In papers filed Monday in Manhattan federal court, the news organization said that the request should be turned down because his attorneys have "unique knowledge" about Fairey's wrongdoing.
"In addition," according to the papers, "having new counsel start fresh nine months into the case after extensive discovery has already occurred would cause additional prejudice and undue delay to The AP, which, as a not-for-profit organization, has already been forced to incur significant expense in discovery due to Fairey's attempt to hide which photo he used to make the Obama posters."
Fairey's legal team is led by Anthony Falzone, executive director of the Fair Use Project at Stanford University. The artist's proposed new attorneys include Geoffrey Stewart of the Jones Day law firm and William Fisher III, director of the Berkman Center for Internet and Society at Harvard University.

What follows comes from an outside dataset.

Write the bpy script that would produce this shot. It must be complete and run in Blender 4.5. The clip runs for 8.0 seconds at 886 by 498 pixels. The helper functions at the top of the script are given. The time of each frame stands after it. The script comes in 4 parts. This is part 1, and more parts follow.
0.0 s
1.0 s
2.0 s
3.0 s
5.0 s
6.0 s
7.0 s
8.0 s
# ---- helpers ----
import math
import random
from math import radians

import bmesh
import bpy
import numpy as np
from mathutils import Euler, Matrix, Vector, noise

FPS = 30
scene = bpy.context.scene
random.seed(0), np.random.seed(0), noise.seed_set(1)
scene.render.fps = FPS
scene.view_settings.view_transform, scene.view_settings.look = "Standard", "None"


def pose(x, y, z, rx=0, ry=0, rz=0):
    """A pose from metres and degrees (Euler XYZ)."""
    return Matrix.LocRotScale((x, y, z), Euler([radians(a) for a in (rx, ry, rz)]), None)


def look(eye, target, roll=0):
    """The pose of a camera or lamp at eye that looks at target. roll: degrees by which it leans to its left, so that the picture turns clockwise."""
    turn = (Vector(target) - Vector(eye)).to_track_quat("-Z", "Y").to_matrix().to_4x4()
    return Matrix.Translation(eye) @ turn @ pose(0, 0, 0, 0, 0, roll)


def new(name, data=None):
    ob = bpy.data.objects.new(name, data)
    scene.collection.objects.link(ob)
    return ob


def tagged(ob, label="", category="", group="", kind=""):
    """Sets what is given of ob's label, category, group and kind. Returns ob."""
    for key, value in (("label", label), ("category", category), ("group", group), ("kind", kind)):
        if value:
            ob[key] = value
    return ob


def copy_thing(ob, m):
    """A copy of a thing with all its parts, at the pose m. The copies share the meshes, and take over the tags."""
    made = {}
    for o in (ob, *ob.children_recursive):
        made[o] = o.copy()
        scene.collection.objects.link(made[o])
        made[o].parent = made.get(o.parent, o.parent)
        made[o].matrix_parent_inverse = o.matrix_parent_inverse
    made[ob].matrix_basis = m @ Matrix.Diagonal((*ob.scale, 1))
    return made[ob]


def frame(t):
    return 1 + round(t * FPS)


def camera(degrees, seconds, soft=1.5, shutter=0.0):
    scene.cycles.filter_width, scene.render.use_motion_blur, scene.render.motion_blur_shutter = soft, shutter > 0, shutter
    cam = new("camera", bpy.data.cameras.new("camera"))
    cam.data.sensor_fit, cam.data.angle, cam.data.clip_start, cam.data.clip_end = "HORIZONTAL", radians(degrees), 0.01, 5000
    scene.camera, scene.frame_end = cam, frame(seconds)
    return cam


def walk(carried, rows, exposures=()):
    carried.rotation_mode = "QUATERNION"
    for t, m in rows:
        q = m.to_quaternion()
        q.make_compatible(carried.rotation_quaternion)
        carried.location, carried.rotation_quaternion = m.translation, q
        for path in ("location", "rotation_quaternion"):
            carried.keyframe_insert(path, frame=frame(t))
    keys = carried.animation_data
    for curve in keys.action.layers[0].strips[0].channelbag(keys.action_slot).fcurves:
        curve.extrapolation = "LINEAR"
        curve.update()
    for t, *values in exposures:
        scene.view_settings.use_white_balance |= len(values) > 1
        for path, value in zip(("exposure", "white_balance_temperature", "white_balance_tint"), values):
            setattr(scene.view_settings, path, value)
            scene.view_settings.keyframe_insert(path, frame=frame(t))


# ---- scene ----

Fairey had claimed his "HOPE" image, seen throughout last year's campaign, was based on a 2006 photo of then-Sen. Barack Obama, seated next to actor George Clooney at a press event in Washington. Fairey now says that he used a solo, close-up shot of Obama, as the AP had alleged.
Fairey sued the news cooperative in February, arguing that he had so transformed his source material he was protected by "fair use" guidelines. The AP countersued in March, saying Fairey had violated copyright laws.
Lawyers for the two sides will meet Tuesday morning before Judge Alvin K. Hellerstein.